We can only build social cohesion if we have taken the time to heal and reconcile with differences within our worlds, our relations, families, communities, our difficulties and differences.
This has been highlighted by Assistant Minister for Women, Children and Social Protection and the Chairperson of the Truth and Reconciliation Steering Committee, Sashi Kiran while closing the Negotiation and Mediation Skills Training workshop organized by UNDP.
The training was facilitated by Clingendale Academy which is the Training Department of the Netherlands Institute of International Relations.
She says the process of consultation for the Truth and Reconciliation Bill which they hope to bring to Parliament has been heart-wrenching.
Kiran says in every session, people were sharing their deep emotional wounds as if they were the Commission.
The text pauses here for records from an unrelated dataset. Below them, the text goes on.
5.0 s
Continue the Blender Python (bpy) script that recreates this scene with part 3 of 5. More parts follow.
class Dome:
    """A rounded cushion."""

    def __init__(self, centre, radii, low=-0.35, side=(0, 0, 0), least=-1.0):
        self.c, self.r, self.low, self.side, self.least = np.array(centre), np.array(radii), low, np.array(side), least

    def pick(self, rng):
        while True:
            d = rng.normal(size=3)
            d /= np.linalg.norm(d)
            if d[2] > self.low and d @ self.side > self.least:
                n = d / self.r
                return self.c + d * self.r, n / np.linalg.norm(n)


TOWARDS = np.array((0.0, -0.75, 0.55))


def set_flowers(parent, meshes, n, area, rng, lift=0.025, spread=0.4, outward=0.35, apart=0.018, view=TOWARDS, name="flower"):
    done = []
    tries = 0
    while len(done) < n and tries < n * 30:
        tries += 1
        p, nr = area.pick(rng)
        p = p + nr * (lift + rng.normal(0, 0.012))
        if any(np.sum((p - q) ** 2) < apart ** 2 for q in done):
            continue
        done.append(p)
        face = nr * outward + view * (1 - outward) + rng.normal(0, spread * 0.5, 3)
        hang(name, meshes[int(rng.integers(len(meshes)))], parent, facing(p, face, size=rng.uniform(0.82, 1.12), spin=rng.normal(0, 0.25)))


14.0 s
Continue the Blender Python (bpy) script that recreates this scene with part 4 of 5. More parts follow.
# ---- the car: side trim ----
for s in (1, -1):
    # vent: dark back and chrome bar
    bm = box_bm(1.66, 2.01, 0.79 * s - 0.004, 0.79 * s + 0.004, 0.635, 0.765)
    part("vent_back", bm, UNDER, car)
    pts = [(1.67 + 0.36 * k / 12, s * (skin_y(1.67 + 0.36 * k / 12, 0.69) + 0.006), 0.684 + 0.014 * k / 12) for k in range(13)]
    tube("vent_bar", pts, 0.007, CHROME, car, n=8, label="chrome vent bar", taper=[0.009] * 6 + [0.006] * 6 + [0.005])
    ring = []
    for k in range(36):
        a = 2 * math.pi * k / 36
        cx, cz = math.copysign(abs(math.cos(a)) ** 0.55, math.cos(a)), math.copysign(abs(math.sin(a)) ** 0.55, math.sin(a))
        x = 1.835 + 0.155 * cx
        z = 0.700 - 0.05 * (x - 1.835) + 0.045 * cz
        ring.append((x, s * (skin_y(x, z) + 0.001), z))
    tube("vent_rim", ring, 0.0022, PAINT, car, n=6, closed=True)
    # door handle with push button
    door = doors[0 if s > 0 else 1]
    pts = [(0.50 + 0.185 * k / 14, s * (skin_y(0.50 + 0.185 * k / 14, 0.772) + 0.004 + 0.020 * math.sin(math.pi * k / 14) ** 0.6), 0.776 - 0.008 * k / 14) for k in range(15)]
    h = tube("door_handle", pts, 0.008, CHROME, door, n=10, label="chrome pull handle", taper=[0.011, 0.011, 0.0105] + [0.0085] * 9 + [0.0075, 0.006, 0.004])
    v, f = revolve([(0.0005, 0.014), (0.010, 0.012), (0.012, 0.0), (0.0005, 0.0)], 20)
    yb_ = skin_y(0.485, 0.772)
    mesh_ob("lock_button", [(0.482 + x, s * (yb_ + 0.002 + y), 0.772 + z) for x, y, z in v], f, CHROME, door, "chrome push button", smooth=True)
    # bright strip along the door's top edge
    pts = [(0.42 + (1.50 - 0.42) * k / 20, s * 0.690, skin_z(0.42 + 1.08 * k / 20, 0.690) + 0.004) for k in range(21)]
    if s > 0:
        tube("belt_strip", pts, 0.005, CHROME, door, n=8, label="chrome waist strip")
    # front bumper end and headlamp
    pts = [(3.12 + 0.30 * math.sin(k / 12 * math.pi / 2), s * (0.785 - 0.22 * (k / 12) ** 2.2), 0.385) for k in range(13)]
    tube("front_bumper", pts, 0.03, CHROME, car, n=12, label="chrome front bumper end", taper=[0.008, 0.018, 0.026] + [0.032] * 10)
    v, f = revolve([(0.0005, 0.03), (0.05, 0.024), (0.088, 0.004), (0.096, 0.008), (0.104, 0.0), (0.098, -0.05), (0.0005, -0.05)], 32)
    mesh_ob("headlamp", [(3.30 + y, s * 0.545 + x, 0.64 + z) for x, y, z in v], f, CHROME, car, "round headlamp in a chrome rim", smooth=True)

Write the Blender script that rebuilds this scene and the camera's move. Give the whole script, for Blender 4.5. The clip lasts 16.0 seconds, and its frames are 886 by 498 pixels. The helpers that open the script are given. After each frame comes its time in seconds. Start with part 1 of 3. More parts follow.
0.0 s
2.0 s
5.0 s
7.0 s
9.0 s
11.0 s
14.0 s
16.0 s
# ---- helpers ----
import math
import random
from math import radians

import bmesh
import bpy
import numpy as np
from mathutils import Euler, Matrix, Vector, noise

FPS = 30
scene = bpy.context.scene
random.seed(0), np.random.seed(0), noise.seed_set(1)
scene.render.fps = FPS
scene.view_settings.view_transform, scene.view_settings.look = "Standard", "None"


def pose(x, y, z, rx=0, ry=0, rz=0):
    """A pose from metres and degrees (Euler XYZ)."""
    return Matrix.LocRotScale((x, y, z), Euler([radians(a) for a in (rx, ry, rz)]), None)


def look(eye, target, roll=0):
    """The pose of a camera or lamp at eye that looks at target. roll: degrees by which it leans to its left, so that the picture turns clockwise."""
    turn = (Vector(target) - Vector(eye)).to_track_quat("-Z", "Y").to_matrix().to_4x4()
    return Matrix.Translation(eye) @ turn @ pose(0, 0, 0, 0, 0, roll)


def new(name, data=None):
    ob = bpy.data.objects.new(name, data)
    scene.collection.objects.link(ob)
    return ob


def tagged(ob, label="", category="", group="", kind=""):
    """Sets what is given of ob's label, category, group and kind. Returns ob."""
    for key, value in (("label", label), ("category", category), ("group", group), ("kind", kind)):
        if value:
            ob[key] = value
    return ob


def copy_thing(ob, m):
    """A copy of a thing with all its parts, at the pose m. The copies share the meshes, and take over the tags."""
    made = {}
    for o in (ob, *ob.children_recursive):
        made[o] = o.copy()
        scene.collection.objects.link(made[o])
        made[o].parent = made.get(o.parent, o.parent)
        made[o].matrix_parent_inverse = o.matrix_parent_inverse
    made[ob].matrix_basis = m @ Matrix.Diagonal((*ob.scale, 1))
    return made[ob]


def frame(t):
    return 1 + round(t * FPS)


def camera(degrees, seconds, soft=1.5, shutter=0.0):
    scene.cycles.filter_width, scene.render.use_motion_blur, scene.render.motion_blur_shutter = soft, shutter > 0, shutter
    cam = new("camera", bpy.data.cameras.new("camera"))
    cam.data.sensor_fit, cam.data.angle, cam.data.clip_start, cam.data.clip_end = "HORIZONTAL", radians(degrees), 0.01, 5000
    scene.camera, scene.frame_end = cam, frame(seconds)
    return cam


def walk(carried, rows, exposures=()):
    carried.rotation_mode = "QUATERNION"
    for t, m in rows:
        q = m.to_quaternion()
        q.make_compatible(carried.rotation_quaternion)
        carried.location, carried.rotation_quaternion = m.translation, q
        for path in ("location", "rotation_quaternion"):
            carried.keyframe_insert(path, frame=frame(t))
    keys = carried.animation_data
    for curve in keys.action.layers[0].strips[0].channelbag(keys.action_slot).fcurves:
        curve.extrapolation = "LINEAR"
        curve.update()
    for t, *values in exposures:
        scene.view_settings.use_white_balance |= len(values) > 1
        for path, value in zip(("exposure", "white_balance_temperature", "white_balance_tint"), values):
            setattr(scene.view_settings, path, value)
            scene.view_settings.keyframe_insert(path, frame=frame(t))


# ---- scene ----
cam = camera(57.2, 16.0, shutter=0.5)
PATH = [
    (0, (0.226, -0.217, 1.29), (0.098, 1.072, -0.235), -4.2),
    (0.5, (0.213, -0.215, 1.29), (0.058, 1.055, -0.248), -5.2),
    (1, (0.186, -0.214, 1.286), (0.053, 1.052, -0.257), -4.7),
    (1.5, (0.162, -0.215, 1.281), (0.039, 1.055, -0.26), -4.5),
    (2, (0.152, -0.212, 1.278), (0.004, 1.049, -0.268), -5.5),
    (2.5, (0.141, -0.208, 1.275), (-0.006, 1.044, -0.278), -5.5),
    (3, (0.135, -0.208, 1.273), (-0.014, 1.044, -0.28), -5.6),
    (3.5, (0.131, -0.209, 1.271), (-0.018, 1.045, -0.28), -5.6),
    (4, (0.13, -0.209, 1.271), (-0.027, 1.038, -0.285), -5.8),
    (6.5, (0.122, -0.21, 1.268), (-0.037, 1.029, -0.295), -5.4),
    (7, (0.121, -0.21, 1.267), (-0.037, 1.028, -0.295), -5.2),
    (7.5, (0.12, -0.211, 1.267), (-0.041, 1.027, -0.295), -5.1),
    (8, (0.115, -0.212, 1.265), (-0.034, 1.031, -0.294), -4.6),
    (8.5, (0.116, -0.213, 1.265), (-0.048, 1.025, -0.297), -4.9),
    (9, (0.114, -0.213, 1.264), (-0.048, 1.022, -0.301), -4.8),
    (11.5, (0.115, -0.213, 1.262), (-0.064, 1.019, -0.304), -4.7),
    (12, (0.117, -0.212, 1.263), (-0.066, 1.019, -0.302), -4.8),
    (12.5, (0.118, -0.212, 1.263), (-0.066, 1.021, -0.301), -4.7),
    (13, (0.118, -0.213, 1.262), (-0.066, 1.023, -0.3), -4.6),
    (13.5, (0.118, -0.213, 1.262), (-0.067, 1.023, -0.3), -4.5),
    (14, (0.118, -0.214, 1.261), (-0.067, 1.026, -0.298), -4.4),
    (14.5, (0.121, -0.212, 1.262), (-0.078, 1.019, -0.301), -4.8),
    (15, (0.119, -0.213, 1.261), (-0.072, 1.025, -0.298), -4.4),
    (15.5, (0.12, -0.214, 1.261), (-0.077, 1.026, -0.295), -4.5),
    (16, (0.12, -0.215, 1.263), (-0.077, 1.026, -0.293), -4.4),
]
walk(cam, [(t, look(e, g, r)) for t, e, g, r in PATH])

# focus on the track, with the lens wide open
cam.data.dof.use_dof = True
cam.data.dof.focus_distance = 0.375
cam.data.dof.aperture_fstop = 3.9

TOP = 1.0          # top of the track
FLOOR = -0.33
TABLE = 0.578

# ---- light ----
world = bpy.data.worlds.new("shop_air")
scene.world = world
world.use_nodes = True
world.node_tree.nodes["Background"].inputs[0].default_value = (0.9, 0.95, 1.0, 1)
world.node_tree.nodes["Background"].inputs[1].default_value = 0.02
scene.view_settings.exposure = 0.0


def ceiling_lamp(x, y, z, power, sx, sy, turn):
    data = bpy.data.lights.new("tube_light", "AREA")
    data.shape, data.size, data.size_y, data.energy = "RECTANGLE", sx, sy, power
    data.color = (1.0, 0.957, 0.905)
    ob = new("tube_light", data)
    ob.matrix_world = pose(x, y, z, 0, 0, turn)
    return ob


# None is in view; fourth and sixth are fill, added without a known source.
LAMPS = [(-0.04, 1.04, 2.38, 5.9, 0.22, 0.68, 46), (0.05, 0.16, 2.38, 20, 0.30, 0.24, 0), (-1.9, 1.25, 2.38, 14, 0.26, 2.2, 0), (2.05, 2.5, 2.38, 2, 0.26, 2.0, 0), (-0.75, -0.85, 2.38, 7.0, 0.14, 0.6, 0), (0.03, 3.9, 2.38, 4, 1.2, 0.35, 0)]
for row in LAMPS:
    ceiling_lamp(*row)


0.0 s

She says there is so much pain, and young people also told them that they are impacted by the past not only through the narratives they have heard but suffering they have seen in their parents and grandparents.
The Committee Chair says it was very obvious to them that we are a country that has been carrying our wounds and pain and we need a space to help with sharing, unburdening and healing.
She says they hope to open these safe spaces with the establishment of the Fiji Truth and Reconciliation Commission and if they do not, we gift our children with narratives of pain; our future generations continue to live in the past narratives and we rob them of the future of hope and peace.
Kiran says she is hopeful that when we have started the conversation on healing, it gives us the opportunity to look deep within ourselves and our nation to see what are the dark spots and what are the painful things we need to let go because when we forgive, more than others we free ourselves from anger, pain and negativity.